The Food Bubble
In the past two years world grain prices have risen substantially, while we have noticed this in our cereal products in the United States those who subsist on unprocessed grains have been affected much more. While the affects of rising food prices are singular, the movement of more and more people into malnutrition, the causes are many.

Those on the margin of starvation probably care little about the “credit crunch” or “mortgage crisis” or the losses of the financial giants in America, but the current prices of grain have as much to do with them as they do the eight year drought in Australia, the 50 percent agricultural export tax in Argentina, and the increasing use of corn in America for ethanol.

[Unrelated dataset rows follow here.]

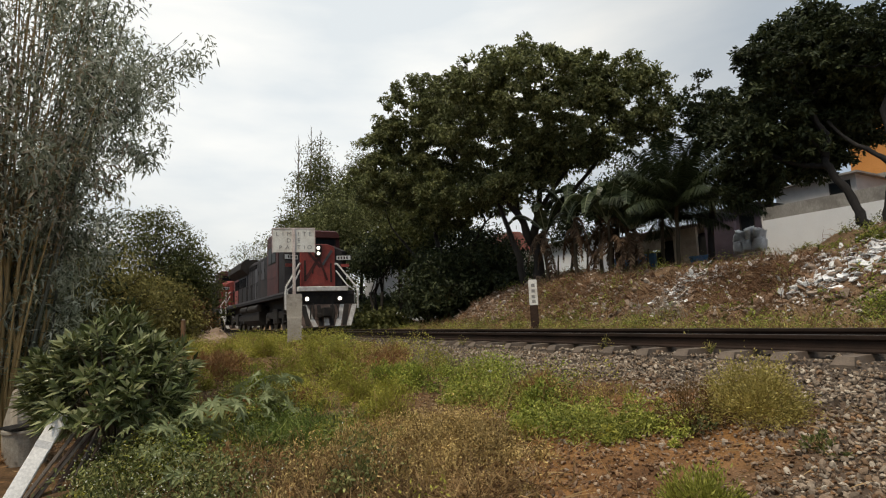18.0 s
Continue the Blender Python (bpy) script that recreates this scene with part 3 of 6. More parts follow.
# local x runs across the face, -y faces the viewer
part("plate", boxes((-0.62, 0.62, -0.02, 0.0, 2.82, 3.53), bevel=0.004), M_SIGN, sign, "white metal plate with faded lettering")
part("frame", boxes((-0.63, 0.63, -0.03, 0.012, 3.52, 3.56), (-0.63, -0.60, -0.025, 0.012, 2.80, 3.54), (0.60, 0.63, -0.025, 0.012, 2.80, 3.54)), M_POLE, sign)
part("pole", boxes((-0.045, 0.045, -0.075, -0.022, 1.2, 3.54), bevel=0.01), M_POLE, sign, "pinkish white flat pole")
stub = skin([[(-0.20, -0.16, z), (0.20, -0.16, z), (0.20, 0.16, z), (-0.20, 0.16, z)] if z < 0.9 else [(-w, -0.15, z), (w, -0.15, z), (w, 0.15, z), (-w, 0.15, z)]
             for z, w in ((-0.3, 0.2), (0.85, 0.2), (0.9, 0.215), (1.52, 0.225), (1.56, 0.19))])
part("concrete_post", stub, M_STUB, sign, "stained concrete post with a crack across it")
FACE = Matrix.Translation((0, -0.024, 0)) @ Matrix.Rotation(math.pi / 2, 4, "X")
for word, zz, xs in (("LIM", 3.37, (-0.47, -0.31, -0.13)), ("ITE", 3.37, (0.14, 0.31, 0.48)), ("D", 3.17, (-0.14,)), ("E", 3.17, (0.15,)), ("PA", 2.96, (-0.38, -0.18)), ("TIO", 2.96, (0.15, 0.31, 0.46))):
    for ch, xx in zip(word, xs):
        text_mesh("letter", ch, 0.18, M_LETTER, sign, Matrix.Translation((xx, 0, zz)) @ FACE)

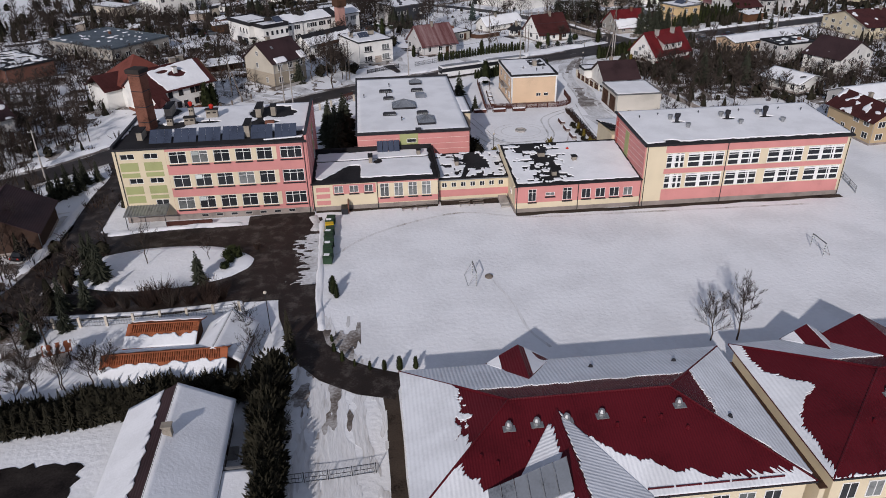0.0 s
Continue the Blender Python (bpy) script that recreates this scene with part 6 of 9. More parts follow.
house(-20.4, 49.6, 1, 9.2, 15.0, 2.9, 'gable', 'v', 2.4, 'white', 'roof_dark', 0.99, 1, 'white cottage with thick snow on dark tin roof', snow2=(0.99, -0.74))
house(-56.5, 103.5, 8, 12.0, 11.0, 3.4, 'gable', 'v', 3.4, 'wood_dark', 'roof_dark', 0.02, 0, 'dark brown timber house with brown roof', chimney=0)
house(-14.0, 45.0, 1, 3.4, 7.0, 2.2, 'flat', 'u', 0, 'white', 'roof_grey', 0.99, 0, 'low lean-to with snow on roof', cat='lean-to', chimney=0)
house(-25.7, 72.4, -2, 7.0, 4.8, 1.9, 'gable', 'u', 1.0, 'wood', 'tile_rust', 0.5, 0, 'open garden shelter with rusty tiles and snow', cat='shelter', snowline=0.5, chimney=0)
house(-24.0, 65.9, 0, 12.2, 5.6, 1.9, 'gable', 'u', 1.5, 'wood', 'tile_rust', 0.5, 0, 'long garden shed with rusty tiles and snow', cat='shed', snowline=0.62, chimney=0)
house(-18.4, 69.6, -8, 4.6, 6.6, 2.0, 'gable', 'v', 1.5, 'wood', 'roof_grey', 0.98, 0, 'garden shed wing under smooth snow', cat='shed', chimney=0)
# tiles that show through above the snow line on the two garden roofs
tile = Shape().tube((0, -0.25, 0), (0, 0.25, 0), 0.12, 0.12, 5).mesh("roof_tile", TILE_RUST)
for (cx, cy, yaw, n, rows_, z0, sl, hw) in ((-24.0, 65.9, 0, 48, 2, 1.9, 1.5 / 2.8, 2.8), (-25.7, 72.4, -2, 28, 2, 1.9, 1.0 / 2.4, 2.4)):
    rack = thing("ridge_tiling", cx, cy, 0, yaw, "rows of rusty red roof tiles near the ridge", "roof tiles", kind="structure")
    for r_ in range(rows_):
        d_ = 0.35 + r_ * 0.52
        for k in range(n):
            part("tile", tile, TILE_RUST, rack, at=pose(-n * 0.125 + k * 0.25, -d_, z0 + (hw - d_) * sl + 0.17, math.degrees(math.atan(sl)), 0, 0))

well = thing("garden_well", -37.2, 70.3, 0, 20, "round stone well with red tiled gable roof", "well")
part("stone_ring", Shape().lathe(0, 0, ((0.85, 0), (0.85, 0.85), (0.75, 0.95), (0.55, 0.95)), 12), CONCRETE, well)
for sx in (-1, 1):
    part("post", Shape().box(sx * 0.95, 0, 1.0, 0.14, 0.14, 2.1), WOODDARK, well)
    part("roof_half", Shape().slab([(-1.5, sx * 1.1, 2.0), (1.5, sx * 1.1, 2.0), (1.5, 0, 2.75), (-1.5, 0, 2.75)][::sx], 0.08), TILE_RUST, well)
part("roof_snow", sheet(Shape(), [(-1.4, -1.1, 2.03), (1.4, -1.1, 2.03), (1.4, 0, 2.78), (-1.4, 0, 2.78)], lambda u, v: math.sin(u * 7) * 0.3 + 0.5 * noise.noise(Vector((u * 2, v * 3, 1))) - 0.05, 0.12, 0.05, 0.01), SNOW_ROOF, well)
part("windlass", Shape().tube((-0.95, 0, 1.3), (0.95, 0, 1.3), 0.09, 0.09, 6), WOODDARK, well)

# ---- school drive and its island ----
ribbon("school_drive", [(-62, 60), (-52, 76), (-49, 84), (-47, 92), (-45.8, 104), (-46.2, 118), (-46, 128), (-50, 140)], 5.2, SLUSH, 0.05, "wet dark slushy drive", "road", rough=0.2, seed=3)
ribbon("school_drive", [(-48, 82.6), (-40, 82.2), (-30, 82), (-20.5, 83.2), (-15, 86.5), (-13.5, 92), (-14, 97), (-18, 100.0), (-28, 100.4), (-40, 100.2), (-46, 101)], 6.4, SLUSH, 0.06, "wet dark slushy drive round the island", "road", rough=0.15, seed=4)
ribbon("school_drive", [(-11.8, 104.5), (-11.6, 96), (-11.6, 88), (-11.2, 80), (-10.4, 74), (-9, 69), (-6, 64.8), (-2.5, 62.4), (1.2, 61.2)], 4.6, SLUSH, 0.055, "slushy drive along the playing field", "road", rough=0.2, seed=5)
yard_field = lambda u, v: min(u + 1.2 * noise.noise(Vector((v * 0.4, 0, 1))), v - 0.4 + 0.6 * noise.noise(Vector((u * 0.4, 0, 2))), 39.4 - u + 0.5 * noise.noise(Vector((v * 0.6, 0, 4))), 22.2 - v + 0.5 * noise.noise(Vector((u * 0.5, 0, 7))))
tagged(part("school_yard", sheet(Shape(), [(-48, 80.2, 0), (-8.4, 80.2, 0), (-8.4, 102.8, 0), (-48, 102.8, 0)], yard_field, 0.5, 0.01, 0.025, 0.0, 0.04, True), SLUSH), "wet brown asphalt loop round the garden island", "road", "", "structure")
tagged(part("slush_patch", sheet(Shape(), [(-16.4, 84, 0), (-9.0, 84, 0), (-9.0, 99, 0), (-16.4, 99, 0)], lambda u, v: 0.55 * noise.noise(Vector((u * 0.35, v * 1.1, 5))) + 0.5 * noise.noise(Vector((u * 0.9, v * 2.6, 9))) + 0.16 * (u - 3.6) - 0.25, 0.25, 0.02, 0.085, 0.0, 0.03, True), TRACK), "streaks of rutted grey slush on the yard", "snow", "", "stuff")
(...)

The largest agricultural exporting nations, the US, Argentina, and Argentina, have all had domestic issues with their agricultural exports greatly affecting the availability of basic cereals especially wheat and rice. Because of the number of ethanol plans being built in the Midwest states are exporting less grain, and some, such as Nebraska are going to become net importers of corn in the next few years. While the past few years have produced very large, and by some estimates, record corn and soybean yields in the US the supply has not kept up with demand. Australia has also become a net importer of grains it was once able to export in previous years because of the eight year long drought. Argentina has imposed a 50 percent tax on all of its agricultural exports for domestic political reasons. India and Vietnam have banned the export of rice from their countries because of the fear of a looming global grain shortage further exacerbating the problem.

As we continue to hear about the housing crisis, the mortgage crisis, and the credit crunch, has the next “bubble” taken shape? The food bubble? Granted there is a genuine shortage of available grain, but I have also seen segments of CNBC’s FastMoney telling people to “ride the global commodity boom” to shelter themselves from the volatility of the stock market. I suspect there is a large speculative factor at work here as well. This sort of bubble won’t make people lose their homes, but poorest and most vulnerable in the world will be pushed further into malnutrition and starvation.